[Start of DATA SEGMENT]
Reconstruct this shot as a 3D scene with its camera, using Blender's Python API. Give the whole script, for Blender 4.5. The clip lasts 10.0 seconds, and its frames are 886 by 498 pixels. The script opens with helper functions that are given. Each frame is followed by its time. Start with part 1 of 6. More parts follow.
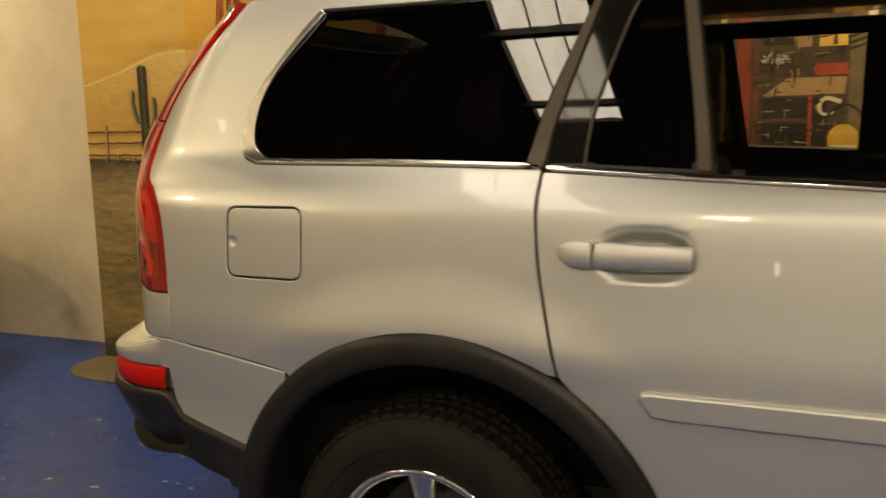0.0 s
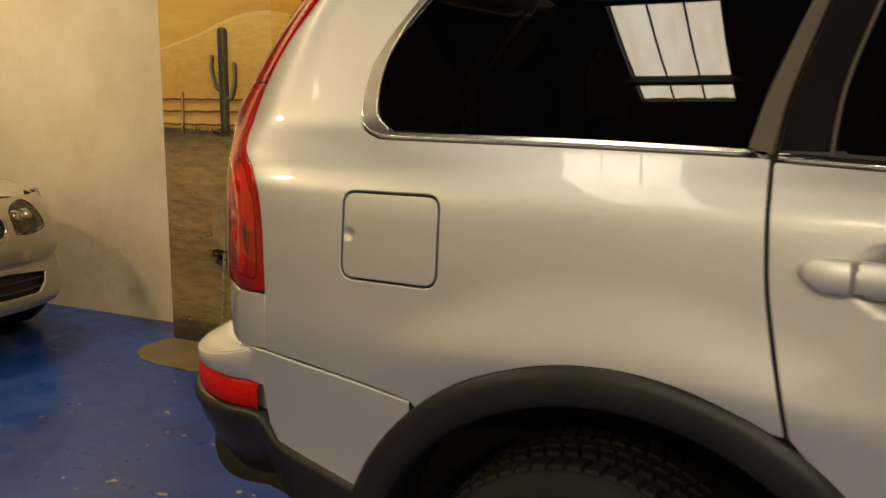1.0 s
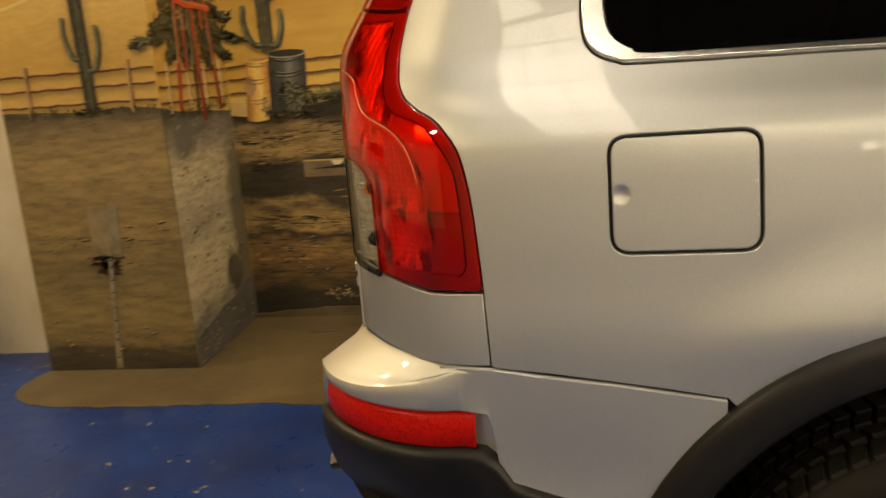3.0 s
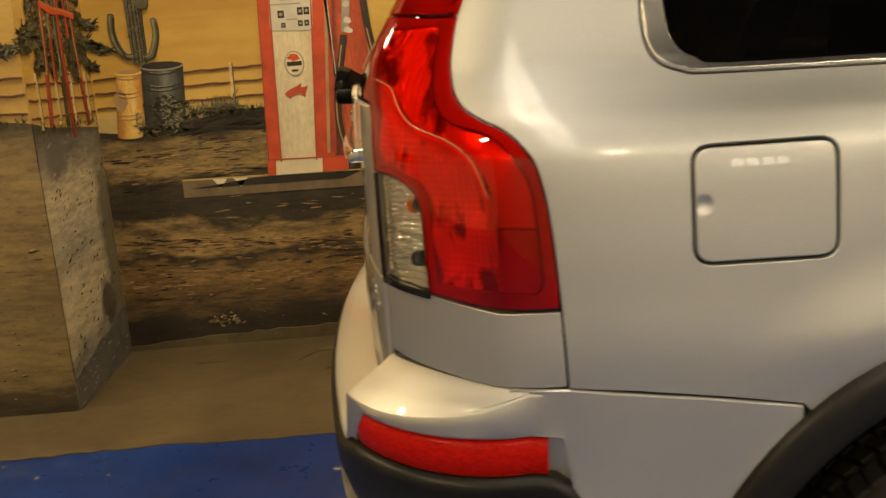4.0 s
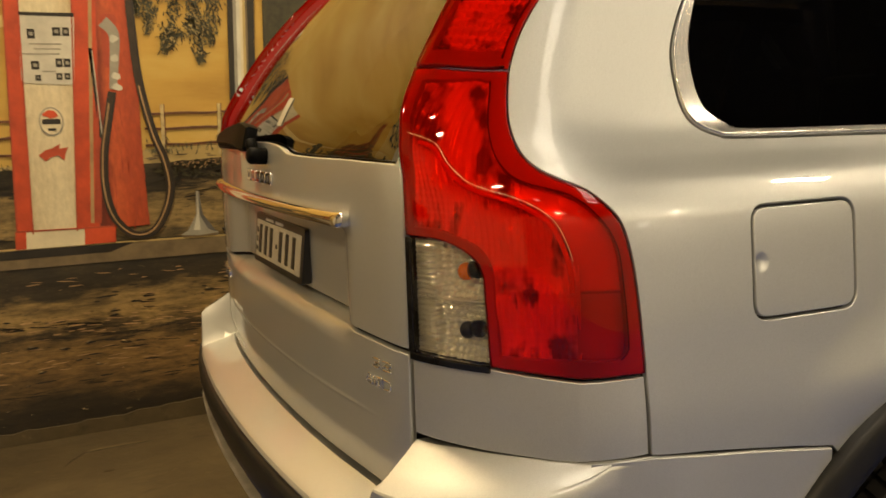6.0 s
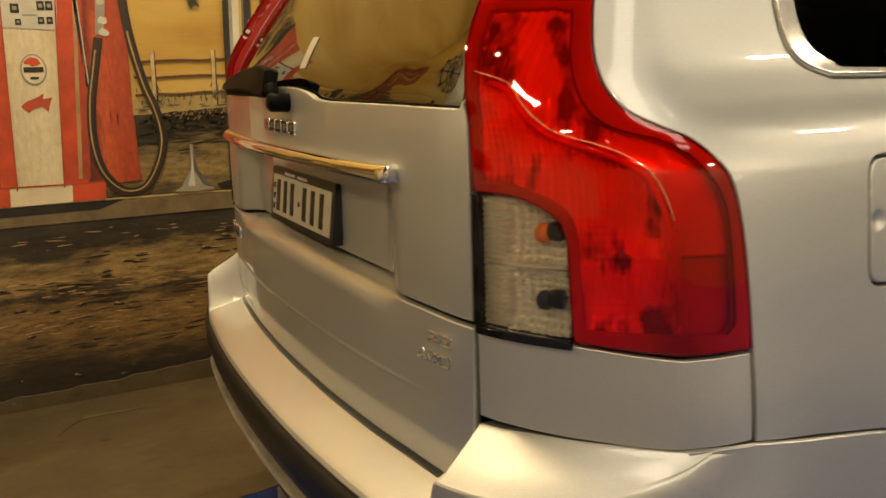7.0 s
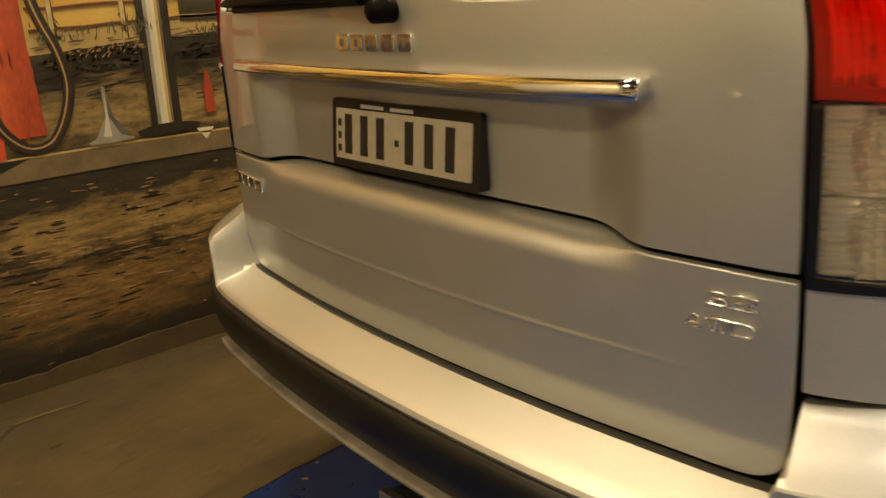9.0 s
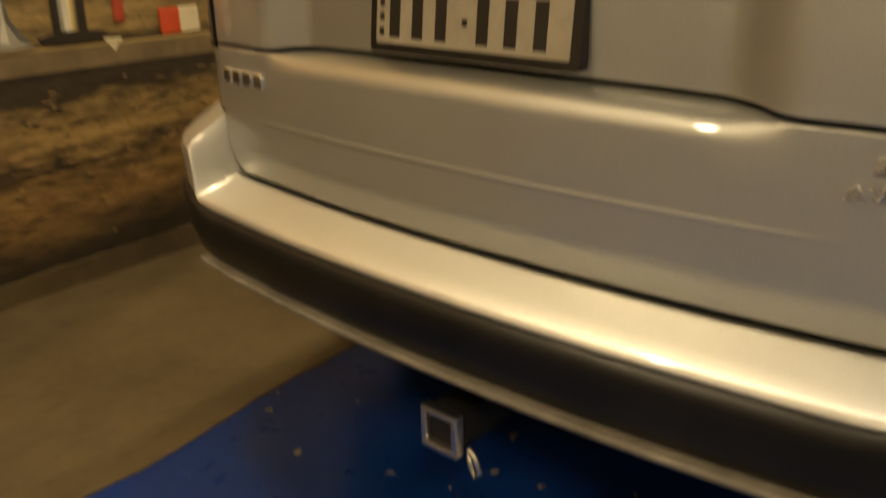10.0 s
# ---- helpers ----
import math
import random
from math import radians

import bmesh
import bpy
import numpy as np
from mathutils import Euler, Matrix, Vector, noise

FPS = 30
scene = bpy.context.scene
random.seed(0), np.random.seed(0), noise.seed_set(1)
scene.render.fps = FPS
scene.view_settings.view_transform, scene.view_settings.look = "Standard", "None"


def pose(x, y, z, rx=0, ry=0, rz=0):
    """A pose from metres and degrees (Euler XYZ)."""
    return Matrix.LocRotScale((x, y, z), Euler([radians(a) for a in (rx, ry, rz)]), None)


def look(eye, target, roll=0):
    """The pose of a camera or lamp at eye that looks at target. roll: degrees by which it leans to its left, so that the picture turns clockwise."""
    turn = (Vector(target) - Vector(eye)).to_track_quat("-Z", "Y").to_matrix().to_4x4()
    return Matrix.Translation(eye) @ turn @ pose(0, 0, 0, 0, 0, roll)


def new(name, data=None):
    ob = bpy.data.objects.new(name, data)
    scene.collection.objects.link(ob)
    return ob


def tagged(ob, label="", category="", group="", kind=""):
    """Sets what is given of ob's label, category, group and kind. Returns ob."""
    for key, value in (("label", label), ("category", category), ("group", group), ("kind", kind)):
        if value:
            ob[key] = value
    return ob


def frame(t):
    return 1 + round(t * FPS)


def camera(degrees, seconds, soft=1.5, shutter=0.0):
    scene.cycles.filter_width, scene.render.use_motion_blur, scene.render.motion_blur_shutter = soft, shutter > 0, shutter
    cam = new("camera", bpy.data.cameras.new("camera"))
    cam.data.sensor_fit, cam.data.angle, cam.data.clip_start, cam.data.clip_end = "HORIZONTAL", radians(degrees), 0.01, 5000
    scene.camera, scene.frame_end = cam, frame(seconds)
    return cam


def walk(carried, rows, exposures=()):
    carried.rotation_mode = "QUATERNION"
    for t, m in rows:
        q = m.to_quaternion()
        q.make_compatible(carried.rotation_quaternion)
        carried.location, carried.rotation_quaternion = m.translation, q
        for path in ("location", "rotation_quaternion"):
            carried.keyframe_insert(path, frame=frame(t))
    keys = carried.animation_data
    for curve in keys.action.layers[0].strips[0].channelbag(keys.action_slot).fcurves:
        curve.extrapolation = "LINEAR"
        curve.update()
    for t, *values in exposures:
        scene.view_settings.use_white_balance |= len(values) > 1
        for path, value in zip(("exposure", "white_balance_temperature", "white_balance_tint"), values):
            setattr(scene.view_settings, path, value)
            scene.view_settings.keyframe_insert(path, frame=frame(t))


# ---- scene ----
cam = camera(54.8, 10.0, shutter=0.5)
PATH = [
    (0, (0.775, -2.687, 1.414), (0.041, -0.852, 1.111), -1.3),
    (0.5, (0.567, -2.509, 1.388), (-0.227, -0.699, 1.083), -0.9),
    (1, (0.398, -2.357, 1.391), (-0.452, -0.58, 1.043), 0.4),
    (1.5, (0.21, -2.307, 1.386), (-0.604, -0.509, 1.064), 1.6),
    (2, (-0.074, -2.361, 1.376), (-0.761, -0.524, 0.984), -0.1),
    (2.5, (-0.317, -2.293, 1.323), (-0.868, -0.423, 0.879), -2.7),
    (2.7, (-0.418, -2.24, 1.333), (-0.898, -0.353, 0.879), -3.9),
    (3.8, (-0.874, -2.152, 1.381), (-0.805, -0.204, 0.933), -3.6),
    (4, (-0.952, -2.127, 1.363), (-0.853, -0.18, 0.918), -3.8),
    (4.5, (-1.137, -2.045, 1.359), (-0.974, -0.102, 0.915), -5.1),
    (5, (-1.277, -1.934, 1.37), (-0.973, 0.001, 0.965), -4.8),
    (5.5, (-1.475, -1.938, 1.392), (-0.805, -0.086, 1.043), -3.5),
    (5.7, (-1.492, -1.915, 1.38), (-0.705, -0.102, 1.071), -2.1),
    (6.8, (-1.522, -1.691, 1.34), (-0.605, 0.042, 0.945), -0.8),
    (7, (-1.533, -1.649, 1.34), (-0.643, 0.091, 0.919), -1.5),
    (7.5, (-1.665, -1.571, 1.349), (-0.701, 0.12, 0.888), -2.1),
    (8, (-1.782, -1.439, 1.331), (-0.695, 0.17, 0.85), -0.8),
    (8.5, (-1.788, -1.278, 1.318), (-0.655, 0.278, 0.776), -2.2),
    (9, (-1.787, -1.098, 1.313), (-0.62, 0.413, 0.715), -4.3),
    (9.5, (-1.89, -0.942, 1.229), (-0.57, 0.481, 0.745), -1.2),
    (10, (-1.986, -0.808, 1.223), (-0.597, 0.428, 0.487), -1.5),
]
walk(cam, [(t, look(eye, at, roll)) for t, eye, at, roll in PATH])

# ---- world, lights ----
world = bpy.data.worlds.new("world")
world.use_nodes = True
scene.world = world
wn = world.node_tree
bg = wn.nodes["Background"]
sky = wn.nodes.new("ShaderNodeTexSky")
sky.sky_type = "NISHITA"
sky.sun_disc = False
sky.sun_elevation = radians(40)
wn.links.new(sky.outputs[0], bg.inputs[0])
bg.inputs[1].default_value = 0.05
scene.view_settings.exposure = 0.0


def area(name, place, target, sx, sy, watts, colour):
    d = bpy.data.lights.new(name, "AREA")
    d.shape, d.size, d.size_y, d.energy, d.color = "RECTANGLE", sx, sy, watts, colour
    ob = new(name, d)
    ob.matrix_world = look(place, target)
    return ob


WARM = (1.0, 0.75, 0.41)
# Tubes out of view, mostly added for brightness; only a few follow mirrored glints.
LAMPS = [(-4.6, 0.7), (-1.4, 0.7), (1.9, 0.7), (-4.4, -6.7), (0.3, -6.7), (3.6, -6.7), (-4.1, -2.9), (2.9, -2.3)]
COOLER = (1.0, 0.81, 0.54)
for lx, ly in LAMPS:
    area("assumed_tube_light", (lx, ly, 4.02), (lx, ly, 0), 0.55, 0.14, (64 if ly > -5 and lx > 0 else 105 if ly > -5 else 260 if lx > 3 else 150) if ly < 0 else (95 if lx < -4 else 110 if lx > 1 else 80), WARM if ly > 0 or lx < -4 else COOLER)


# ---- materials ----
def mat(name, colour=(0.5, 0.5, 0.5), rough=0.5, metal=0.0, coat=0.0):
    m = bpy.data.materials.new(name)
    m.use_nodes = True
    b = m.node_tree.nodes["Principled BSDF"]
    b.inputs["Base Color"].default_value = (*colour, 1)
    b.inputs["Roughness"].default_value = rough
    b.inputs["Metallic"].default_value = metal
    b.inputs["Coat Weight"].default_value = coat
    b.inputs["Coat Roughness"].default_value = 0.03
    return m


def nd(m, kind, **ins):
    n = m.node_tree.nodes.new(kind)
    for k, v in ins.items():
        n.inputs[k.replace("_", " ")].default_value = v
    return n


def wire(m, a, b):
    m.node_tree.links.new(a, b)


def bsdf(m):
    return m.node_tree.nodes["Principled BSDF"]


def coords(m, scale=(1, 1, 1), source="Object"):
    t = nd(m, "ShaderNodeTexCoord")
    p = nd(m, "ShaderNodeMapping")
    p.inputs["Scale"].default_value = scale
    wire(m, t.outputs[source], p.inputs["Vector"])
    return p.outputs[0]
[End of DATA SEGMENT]
TASK DESCRIPTION: Write out the whole listing exactly, and drop the pictures.

EXERCISE RESPONSE:
Reconstruct this shot as a 3D scene with its camera, using Blender's Python API. Give the whole script, for Blender 4.5. The clip lasts 10.0 seconds, and its frames are 886 by 498 pixels. The script opens with helper functions that are given. Each frame is followed by its time. Start with part 1 of 6. More parts follow.
0.0 s
1.0 s
3.0 s
4.0 s
6.0 s
7.0 s
9.0 s
10.0 s
# ---- helpers ----
import math
import random
from math import radians

import bmesh
import bpy
import numpy as np
from mathutils import Euler, Matrix, Vector, noise

FPS = 30
scene = bpy.context.scene
random.seed(0), np.random.seed(0), noise.seed_set(1)
scene.render.fps = FPS
scene.view_settings.view_transform, scene.view_settings.look = "Standard", "None"


def pose(x, y, z, rx=0, ry=0, rz=0):
    """A pose from metres and degrees (Euler XYZ)."""
    return Matrix.LocRotScale((x, y, z), Euler([radians(a) for a in (rx, ry, rz)]), None)


def look(eye, target, roll=0):
    """The pose of a camera or lamp at eye that looks at target. roll: degrees by which it leans to its left, so that the picture turns clockwise."""
    turn = (Vector(target) - Vector(eye)).to_track_quat("-Z", "Y").to_matrix().to_4x4()
    return Matrix.Translation(eye) @ turn @ pose(0, 0, 0, 0, 0, roll)


def new(name, data=None):
    ob = bpy.data.objects.new(name, data)
    scene.collection.objects.link(ob)
    return ob


def tagged(ob, label="", category="", group="", kind=""):
    """Sets what is given of ob's label, category, group and kind. Returns ob."""
    for key, value in (("label", label), ("category", category), ("group", group), ("kind", kind)):
        if value:
            ob[key] = value
    return ob


def frame(t):
    return 1 + round(t * FPS)


def camera(degrees, seconds, soft=1.5, shutter=0.0):
    scene.cycles.filter_width, scene.render.use_motion_blur, scene.render.motion_blur_shutter = soft, shutter > 0, shutter
    cam = new("camera", bpy.data.cameras.new("camera"))
    cam.data.sensor_fit, cam.data.angle, cam.data.clip_start, cam.data.clip_end = "HORIZONTAL", radians(degrees), 0.01, 5000
    scene.camera, scene.frame_end = cam, frame(seconds)
    return cam


def walk(carried, rows, exposures=()):
    carried.rotation_mode = "QUATERNION"
    for t, m in rows:
        q = m.to_quaternion()
        q.make_compatible(carried.rotation_quaternion)
        carried.location, carried.rotation_quaternion = m.translation, q
        for path in ("location", "rotation_quaternion"):
            carried.keyframe_insert(path, frame=frame(t))
    keys = carried.animation_data
    for curve in keys.action.layers[0].strips[0].channelbag(keys.action_slot).fcurves:
        curve.extrapolation = "LINEAR"
        curve.update()
    for t, *values in exposures:
        scene.view_settings.use_white_balance |= len(values) > 1
        for path, value in zip(("exposure", "white_balance_temperature", "white_balance_tint"), values):
            setattr(scene.view_settings, path, value)
            scene.view_settings.keyframe_insert(path, frame=frame(t))


# ---- scene ----
cam = camera(54.8, 10.0, shutter=0.5)
PATH = [
    (0, (0.775, -2.687, 1.414), (0.041, -0.852, 1.111), -1.3),
    (0.5, (0.567, -2.509, 1.388), (-0.227, -0.699, 1.083), -0.9),
    (1, (0.398, -2.357, 1.391), (-0.452, -0.58, 1.043), 0.4),
    (1.5, (0.21, -2.307, 1.386), (-0.604, -0.509, 1.064), 1.6),
    (2, (-0.074, -2.361, 1.376), (-0.761, -0.524, 0.984), -0.1),
    (2.5, (-0.317, -2.293, 1.323), (-0.868, -0.423, 0.879), -2.7),
    (2.7, (-0.418, -2.24, 1.333), (-0.898, -0.353, 0.879), -3.9),
    (3.8, (-0.874, -2.152, 1.381), (-0.805, -0.204, 0.933), -3.6),
    (4, (-0.952, -2.127, 1.363), (-0.853, -0.18, 0.918), -3.8),
    (4.5, (-1.137, -2.045, 1.359), (-0.974, -0.102, 0.915), -5.1),
    (5, (-1.277, -1.934, 1.37), (-0.973, 0.001, 0.965), -4.8),
    (5.5, (-1.475, -1.938, 1.392), (-0.805, -0.086, 1.043), -3.5),
    (5.7, (-1.492, -1.915, 1.38), (-0.705, -0.102, 1.071), -2.1),
    (6.8, (-1.522, -1.691, 1.34), (-0.605, 0.042, 0.945), -0.8),
    (7, (-1.533, -1.649, 1.34), (-0.643, 0.091, 0.919), -1.5),
    (7.5, (-1.665, -1.571, 1.349), (-0.701, 0.12, 0.888), -2.1),
    (8, (-1.782, -1.439, 1.331), (-0.695, 0.17, 0.85), -0.8),
    (8.5, (-1.788, -1.278, 1.318), (-0.655, 0.278, 0.776), -2.2),
    (9, (-1.787, -1.098, 1.313), (-0.62, 0.413, 0.715), -4.3),
    (9.5, (-1.89, -0.942, 1.229), (-0.57, 0.481, 0.745), -1.2),
    (10, (-1.986, -0.808, 1.223), (-0.597, 0.428, 0.487), -1.5),
]
walk(cam, [(t, look(eye, at, roll)) for t, eye, at, roll in PATH])

# ---- world, lights ----
world = bpy.data.worlds.new("world")
world.use_nodes = True
scene.world = world
wn = world.node_tree
bg = wn.nodes["Background"]
sky = wn.nodes.new("ShaderNodeTexSky")
sky.sky_type = "NISHITA"
sky.sun_disc = False
sky.sun_elevation = radians(40)
wn.links.new(sky.outputs[0], bg.inputs[0])
bg.inputs[1].default_value = 0.05
scene.view_settings.exposure = 0.0


def area(name, place, target, sx, sy, watts, colour):
    d = bpy.data.lights.new(name, "AREA")
    d.shape, d.size, d.size_y, d.energy, d.color = "RECTANGLE", sx, sy, watts, colour
    ob = new(name, d)
    ob.matrix_world = look(place, target)
    return ob


WARM = (1.0, 0.75, 0.41)
# Tubes out of view, mostly added for brightness; only a few follow mirrored glints.
LAMPS = [(-4.6, 0.7), (-1.4, 0.7), (1.9, 0.7), (-4.4, -6.7), (0.3, -6.7), (3.6, -6.7), (-4.1, -2.9), (2.9, -2.3)]
COOLER = (1.0, 0.81, 0.54)
for lx, ly in LAMPS:
    area("assumed_tube_light", (lx, ly, 4.02), (lx, ly, 0), 0.55, 0.14, (64 if ly > -5 and lx > 0 else 105 if ly > -5 else 260 if lx > 3 else 150) if ly < 0 else (95 if lx < -4 else 110 if lx > 1 else 80), WARM if ly > 0 or lx < -4 else COOLER)


# ---- materials ----
def mat(name, colour=(0.5, 0.5, 0.5), rough=0.5, metal=0.0, coat=0.0):
    m = bpy.data.materials.new(name)
    m.use_nodes = True
    b = m.node_tree.nodes["Principled BSDF"]
    b.inputs["Base Color"].default_value = (*colour, 1)
    b.inputs["Roughness"].default_value = rough
    b.inputs["Metallic"].default_value = metal
    b.inputs["Coat Weight"].default_value = coat
    b.inputs["Coat Roughness"].default_value = 0.03
    return m


def nd(m, kind, **ins):
    n = m.node_tree.nodes.new(kind)
    for k, v in ins.items():
        n.inputs[k.replace("_", " ")].default_value = v
    return n


def wire(m, a, b):
    m.node_tree.links.new(a, b)


def bsdf(m):
    return m.node_tree.nodes["Principled BSDF"]


def coords(m, scale=(1, 1, 1), source="Object"):
    t = nd(m, "ShaderNodeTexCoord")
    p = nd(m, "ShaderNodeMapping")
    p.inputs["Scale"].default_value = scale
    wire(m, t.outputs[source], p.inputs["Vector"])
    return p.outputs[0]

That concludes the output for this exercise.